One is <XMP>. What XMP (Exclude Markup Protocol) does is puts what you type in your editor, tags, carriage returns, whatever, look in the browser exactly the same way it did in your editor. This is the method I use to display the HTML routines on this page. When I put HTML between the tags <XMP> and </XMP> the HTML is not executed, merely displayed!

Another thing you may need to know, is that you can not use symbols like <, > and & in a web page because they are used to designate HTML. This is when you use ESCAPE SEQUENCES. One escape sequence I've already shown you is one to do spaces (like when you wanted to indent a paragraph). The tag &nbsp; was an "escape sequence" that created spaces. Use &lt; to display the less than (<), &gt; to display greater than (>), &copy; to display copyright (©) and &amp; to display &! It's that simple. There are many other escape sequences for special symbols too.
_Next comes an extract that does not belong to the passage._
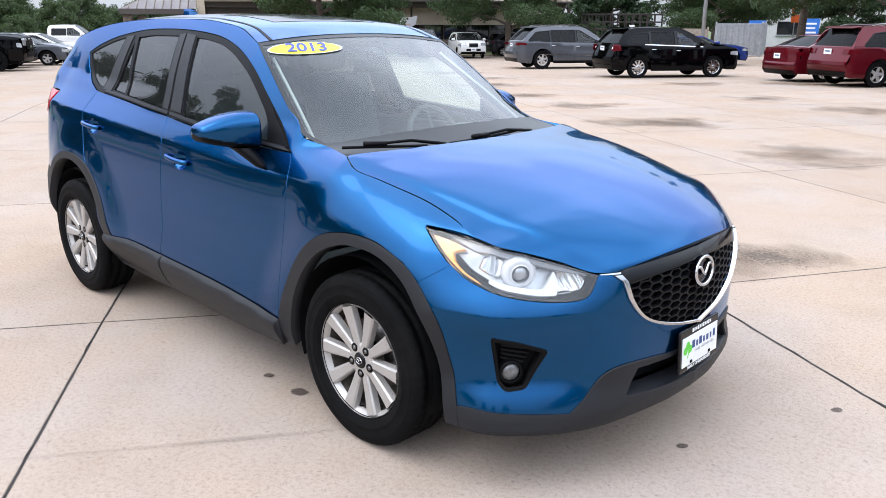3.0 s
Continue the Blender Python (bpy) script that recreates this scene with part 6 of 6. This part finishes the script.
corrugated("metal_enclosure", (-20.0, 47.1), (-17.5, 48.45), 2.05, M_GALV, "grey ribbed steel enclosure gates", .34, .07)
corrugated("metal_enclosure", (-17.5, 48.5), (-18.9, 52.4), 2.05, M_GALV, "grey ribbed steel enclosure side", .34, .07)
corrugated("timber_fence", (-25.2, 45.4), (-20.5, 47.0), 1.75, M_WOOD, "low tan board fence", .3, .02)


def stake_trailer():
    m = Matrix.Translation((-24.6, 43.2, gz(-24.6, 43.2))) @ Euler((0, 0, radians(28))).to_matrix().to_4x4()
    t = base("stake_trailer", m, "black steel stake-sided trailer behind the parked crossovers", "trailer")
    add("deck", box(5.2, 2.1, .18, (0, 0, .95), .02), M_RUSTBLACK, t)
    for x in lin(-2.5, 2.5, 12):
        for y in (-1.0, 1.0):
            add("stake", box(.07, .07, 1.65, (float(x), y, 1.85), .01), M_RUSTBLACK, t)
    for zz in (1.25, 1.7, 2.15, 2.62):
        for y in (-1.0, 1.0):
            add("side_rail", box(5.1, .05, .09, (0, y, zz), .01), M_RUSTBLACK, t)
    for x in (-2.5, 2.5):
        add("end_rail", box(.05, 2.0, .09, (x, 0, 2.62), .01), M_RUSTBLACK, t)
    for x in (-.6, .5):
        for y in (-.95, .95):
            w = add("wheel", wheel_meshes(5, .58)[0], M_RUBBER, t)
            w.matrix_local = Matrix.Translation((x, y, .40)) @ Matrix.Diagonal((.40, .25, .40, 1))
    add("drawbar", box(1.4, .12, .12, (3.2, 0, .80), .01), M_RUSTBLACK, t)
    add("jack_stand", rod([(3.6, 0, -.02), (3.6, 0, .85)], .05, 8), M_RUSTBLACK, t)


stake_trailer()


def hoop():
    x, y = (-34.0, 32.8)
    h = base("basketball_hoop", Matrix.Translation((x, y, gz(x, y))) @ pose(0, 0, 0, 0, 0, 58), "portable hoop with a white fan-shaped backboard", "basketball hoop")
    add("post", rod([(0, .25, -.05), (0, .25, 1.4), (0, .05, 2.35)], .05, 8), M_FASCIA, h)
    fan = [(.55, 0), (.62, .42), (.30, .34), (0, .31), (-.30, .34), (-.62, .42), (-.55, 0), (-.3, -.12), (.3, -.12)]
    bm = bmesh.new()
    f = bm.faces.new([bm.verts.new((a * 1.15, 0, 2.0 + b * 1.3)) for a, b in rounded(fan, .06, 2)])
    bmesh.ops.solidify(bm, geom=[f], thickness=.04)
    add("backboard", bm, M_WHITE, h)
    add("rim", rod([(.22 * math.cos(t), -.30 + .22 * math.sin(t), 2.0) for t in lin(0, 2 * math.pi, 21)], .012, 6, caps=False), M_RED, h)
    add("foot", box(.9, .8, .25, (0, .3, .10), .05), M_FASCIA, h)


hoop()


def sign(spot, w, h, z0, mat, label, turn, face=None):
    x, y = spot
    s = base("sign", Matrix.Translation((x, y, gz(x, y))) @ pose(0, 0, 0, 0, 0, turn), label, "sign", "signs by the street")
    for sx in ((-w * .35, w * .35) if w > .8 else (0,)):
        add("post", rod([(sx, .04, 0), (sx, .04, z0 + h * .9)], .04, 6), M_GALV, s)
    b = add("panel", box(w, .06, h, (0, 0, z0 + h / 2), .01), mat, s)
    if face:
        for k in range(face):
            add("writing_bar", box(w * (.7 - .12 * (k % 2)), .01, h * .09, (0, -.036, z0 + h * (.75 - .22 * k)), 0), M_WHITE, b)


sign((-19.6, 52.5), 1.1, 1.3, 1.0, M_SIGNBLUE, "blue panel sign on two posts by the street", 20, 3)
sign((-16.4, 53.5), 1.1, 1.3, 1.1, M_SIGNBLUE, "blue panel sign on two posts by the street", 16, 3)
sign((-21.5, 66.0), 1.8, 1.2, 2.3, M_ORANGE, "orange and white roadside sign", 20, 2)
sign((-22.9, 41.6), .32, .45, 1.5, M_WHITE, "small white parking sign on a post", 30)


def white_shed():
    s = base("white_shed", Matrix.Translation((-1.5, 30.5, -.1)) @ pose(0, 0, 0, 0, 0, 4), "white shed with horizontal ribbed siding and a red post", "shed")
    add("wall", box(19, .2, 4.6, (8.5, .25, 2.3), .02), M_WHITESIDING, s)
    for k in range(30):
        add("siding_board", box(19, .035, .13, (8.5, .14, .12 + .152 * k), .012, 1), M_WHITESIDING, s)
    for x in (5.0, 10.0):
        add("corner_post", box(.34, .30, 4.6, (x, .08, 2.3), .02), M_RED, s)
    add("roof", box(19.4, 7, .2, (8.5, 3.5, 4.7), .03), M_GALV, s)
    add("wall", box(.2, 6.6, 4.6, (-.9, 3.6, 2.3), .02), M_WHITESIDING, s)
    add("wall", box(.2, 6.6, 4.6, (17.9, 3.6, 2.3), .02), M_WHITESIDING, s)


white_shed()


def low_building():
    """Long pale single-storey building across the street."""
    b = base("low_building", Matrix.Translation((-14, 84, -.6)) @ pose(0, 0, 0, 0, 0, 14), "long pale grey single-storey building across the street", "building")
    add("wall", box(44, 10, 4.0, (0, 5, 2.0), .03), M_SHEDGREY, b)
    add("roof", box(44.6, 10.6, .4, (0, 5, 4.2), .05), M_GALV, b)
    for k in range(9):
        w = add("window", box(2.6, .10, 1.3, (-19 + 4.7 * k, -.04, 1.9), .01), M_OFFICEGLASS, b)
        add("window_sill", box(2.8, .16, .10, (-19 + 4.7 * k, -.08, 1.2), .01), M_GALV, w)


M_SHEDGREY = material("pale_grey_panel", (0.42, 0.42, 0.42), 0.8, grain=0.08, grain_scale=2, stain=0.25, stain_scale=0.4)
low_building()

# kerb and planting strip before the office, street beyond
kerb = base("kerb", Matrix.Translation((0, 0, 0)) @ Euler((0, 0, TH)).to_matrix().to_4x4(), "pale concrete kerb along the planting strip", "kerb", kind="structure")
for x0, x1 in ((-20, 3), (3, 26)):
    add("kerb_stone", box(x1 - x0 - .01, .16, .22, ((x0 + x1) / 2, 45.6, -.40), .02), M_STUCCO, kerb)
add("lawn_strip", box(46, 4.4, .16, (3, 47.9, -.42), .03), M_GRASS, kerb)


# ---- hairline cracks in the slabs ----
def crack(points, wide, seed, mat=None, label="thin jagged crack in the concrete"):
    """A thin jagged crack line lying on the slabs."""
    rng = np.random.default_rng(seed)
    line = []
    for a, b in zip(points, points[1:]):
        a, b = np.array(a), np.array(b)
        n = max(2, int(np.linalg.norm(b - a) / .12))
        line += [a + (b - a) * k / n + rng.normal(size=2) * (.018 if mat is None else .004) for k in range(n)]
    line.append(np.array(points[-1]))
    V, F = [], []
    for i, p in enumerate(line):
        d = line[min(i + 1, len(line) - 1)] - line[max(i - 1, 0)]
        s = np.array([-d[1], d[0]]) / (np.linalg.norm(d) + 1e-9) * wide * rng.uniform(.3, 1.0)
        for q in (p + s, p - s):
            V.append((q[0], q[1], gz(*q) + .0022))
    F = [(2 * i, 2 * i + 1, 2 * i + 3, 2 * i + 2) for i in range(len(line) - 1)]
    me = bpy.data.meshes.new("crack")
    me.from_pydata(V, [], F)
    tagged(add("crack", me, mat or M_EDGE), label, "crack", "cracks in the lot", "structure")


crack([(-4.44, 7.49), (-2.54, 6.28), (-1.9, 5.86), (-1.6, 5.70), (-.86, 5.20), (-.59, 5.12)], .007, 4)
crack([(.78, 3.07), (1.03, 2.81), (1.48, 2.55)], .004, 9)
crack([uv(*node(1, 1)), uv(*node(1, 0)), uv(*node(1, -1))], .0100, 15, M_JOINT, "ragged dark spalled joint between two slabs")
crack([uv(*node(0, -1)), uv(*node(0, 0)), uv(*node(0, 1))], .0040, 16, M_JOINT, "ragged dark spalled joint between two slabs")


# ---- damp patches and oil spots on the slabs ----
def stain_material(name, color, soft, strength, rough):
    m = bpy.data.materials.new(name)
    m.use_nodes = True
    nt = m.node_tree
    b = nt.nodes["Principled BSDF"]
    b.inputs["Base Color"].default_value = (*color, 1)
    b.inputs["Roughness"].default_value = rough
    b.inputs["Specular IOR Level"].default_value = 0.08
    tc = nt.nodes.new("ShaderNodeTexCoord")
    geo = nt.nodes.new("ShaderNodeNewGeometry")
    ln = nt.nodes.new("ShaderNodeVectorMath")
    ln.operation = "LENGTH"
    nt.links.new(tc.outputs["Object"], ln.inputs[0])
    n = nt.nodes.new("ShaderNodeTexNoise")
    n.inputs["Scale"].default_value, n.inputs["Detail"].default_value = (1.7 if soft > .2 else 20.0), 6.0
    nt.links.new(geo.outputs["Position"], n.inputs["Vector"])
    ad = nt.nodes.new("ShaderNodeMath")
    ad.operation = "MULTIPLY_ADD"
    ad.inputs[1].default_value = 1.5 if soft > .2 else 0.9
    nt.links.new(n.outputs["Fac"], ad.inputs[0])
    nt.links.new(ln.outputs["Value"], ad.inputs[2])
    r = nt.nodes.new("ShaderNodeMapRange")
    edge = 1.46 if soft > .2 else 1.22
    r.inputs["From Min"].default_value, r.inputs["From Max"].default_value = edge - soft, edge
    r.inputs["To Min"].default_value, r.inputs["To Max"].default_value = strength, 0.0
    nt.links.new(ad.outputs[0], r.inputs["Value"])
    nt.links.new(r.outputs["Result"], b.inputs["Alpha"])
    return m


M_DAMP = stain_material("damp_stain", (0.150, 0.108, 0.078), 0.7, 0.62, 0.6)
M_OIL = stain_material("oil_stain", (0.075, 0.06, 0.052), 0.16, 0.72, 0.6)


def stain(name, x, y, rx, ry, turn, mat, label):
    me = bpy.data.meshes.new(name)
    n = 28
    me.from_pydata([(1.0 * math.cos(2 * math.pi * k / n), 1.0 * math.sin(2 * math.pi * k / n), 0) for k in range(n)], [], [tuple(range(n))])
    dv = -x * UY + y * UX
    ob = add(name, me, mat)
    e = .5
    tilt_x = (gz(x, y + e) - gz(x, y - e)) / (2 * e)
    tilt_y = (gz(x + e, y) - gz(x - e, y)) / (2 * e)
    ob.matrix_world = Matrix.Translation((x, y, gz(x, y) + (.0045 if rx < .2 else .006))) @ Matrix(((1, 0, 0, 0), (0, 1, 0, 0), (tilt_y, tilt_x, 1, 0), (0, 0, 0, 1))) @ pose(0, 0, 0, 0, 0, turn) @ Matrix.Diagonal((rx, ry, 1, 1))
    return tagged(ob, label, "stain", "stains on the lot", "structure")


for x, y, rx, ry, a in ((-3.25, 9.7, 1.5, 1.0, 53), (-11.7, 15.2, 1.3, 1.1, 53), (-8.5, 12.7, 1.1, .8, 52), (-6.0, 11.5, 1.1, .8, 52), (.0, 7.9, 1.1, 1.2, 40), (-14.3, 17.5, 1.4, 1.0, 53), (-17.2, 19.4, 1.5, 1.1, 53), (2.95, 6.0, .95, .9, 24),
                        (5.0, 10.0, 1.5, 1.3, 27), (2.4, 12.2, 1.9, 1.0, 30), (.4, 16.2, 1.1, 1.0, 33), (-2.9, 10.1, .7, .6, 19), (-1.3, 14.5, 1.1, .9, 16), (-7.7, 19.8, 1.3, 1.0, 53), (-4.0, 15.9, 1.0, .9, 52), (-5.5, 22.0, 1.6, 1.2, 50), (1.4, 2.8, .7, .6, 52)):
    stain("damp_patch", x, y, rx * 1.25, ry * 1.25, a, M_DAMP, "soft-edged damp patch on the concrete")
for x, y, rx, ry, a in ((.25, -.53, .05, .03, 25), (.56, -.83, .03, .022, 28), (.86, -.58, .15, .10, 19), (.81, -.83, .05, .035, 20), (.30, -2.01, .03, .02, 17), (2.32, -.03, .024, .017, 52), (2.665, .737, .028, .02, 53), (2.65, -.84, .012, .009, 0), (2.89, -1.2, .022, .012, 20), (3.09, -.75, .02, .012, 60), (1.9, -2.2, .018, .014, 0), (.9, -2.4, .015, .012, 30), (2.75, -.95, .02, .016, 70)):
    stain("oil_spot", x, y, rx * 1.3, ry * 1.3, a, M_OIL, "small dark oil spot on the concrete")

def pitted():
    """Scaled concrete: small dark pits, thinning out towards the patch's edge."""
    m = bpy.data.materials.new("pitted_concrete")
    m.use_nodes = True
    nt = m.node_tree
    b = nt.nodes["Principled BSDF"]
    b.inputs["Base Color"].default_value = (0.085, 0.068, 0.055, 1)
    b.inputs["Roughness"].default_value = 0.9
    tc, geo = nt.nodes.new("ShaderNodeTexCoord"), nt.nodes.new("ShaderNodeNewGeometry")
    ln = nt.nodes.new("ShaderNodeVectorMath")
    ln.operation = "LENGTH"
    nt.links.new(tc.outputs["Object"], ln.inputs[0])
    total = ln.outputs["Value"]
    for scale, weight in ((44.0, 1.9), (3.2, 1.3)):
        n = nt.nodes.new("ShaderNodeTexNoise")
        n.inputs["Scale"].default_value, n.inputs["Detail"].default_value = scale, 5.0
        nt.links.new(geo.outputs["Position"], n.inputs["Vector"])
        k = nt.nodes.new("ShaderNodeMath")
        k.operation = "MULTIPLY_ADD"
        k.inputs[1].default_value = weight
        nt.links.new(n.outputs["Fac"], k.inputs[0])
        nt.links.new(total, k.inputs[2])
        total = k.outputs[0]
    q = nt.nodes.new("ShaderNodeMapRange")
    q.inputs["From Min"].default_value, q.inputs["From Max"].default_value = 1.55, 1.95
    q.inputs["To Min"].default_value, q.inputs["To Max"].default_value = 0.42, 0.0
    nt.links.new(total, q.inputs["Value"])
    nt.links.new(q.outputs["Result"], b.inputs["Alpha"])
    return m


M_PIT = pitted()
for x, y, rx, ry, a in ((1.45, 2.9, 1.1, .60, 20), (3.2, .98, .70, .45, 20)):
    stain("pitted_patch", x, y, rx, ry, a, M_PIT, "scaled concrete patch with small dark pits")

M_TYREMARK = stain_material("tyre_mark", (0.20, 0.165, 0.135), 0.6, 0.30, 0.8)
stain("tyre_mark", .90, -1.38, 1.0, .035, 55, M_TYREMARK, "faint dark tyre mark across the concrete")


build_slabs()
I was thinking about stopping the crashcourse there, but so many people want to put music on their webpage, I had to include this. In Internet Explorer, it's as easy as the BGSOUND SRC tag, followed by the WAV or MID file you want to play.

<BGSOUND SRC="song.wav">

If you were using a browser with a plug in for music (for instance Netscape 3.0's Media Player or Crescendo, etc.) you would use this EMBED routine:

<EMBED SRC="song.mid" HIDDEN=TRUE>
</EMBED>

The HIDDEN=TRUE, I like to use because it hides the plug in console, and since you have to define the width and height of certain plug-ins (ie: Crescendo), I'd just as well leave it hidden. To please all browsers, YES you can use both syntaxes together in a page.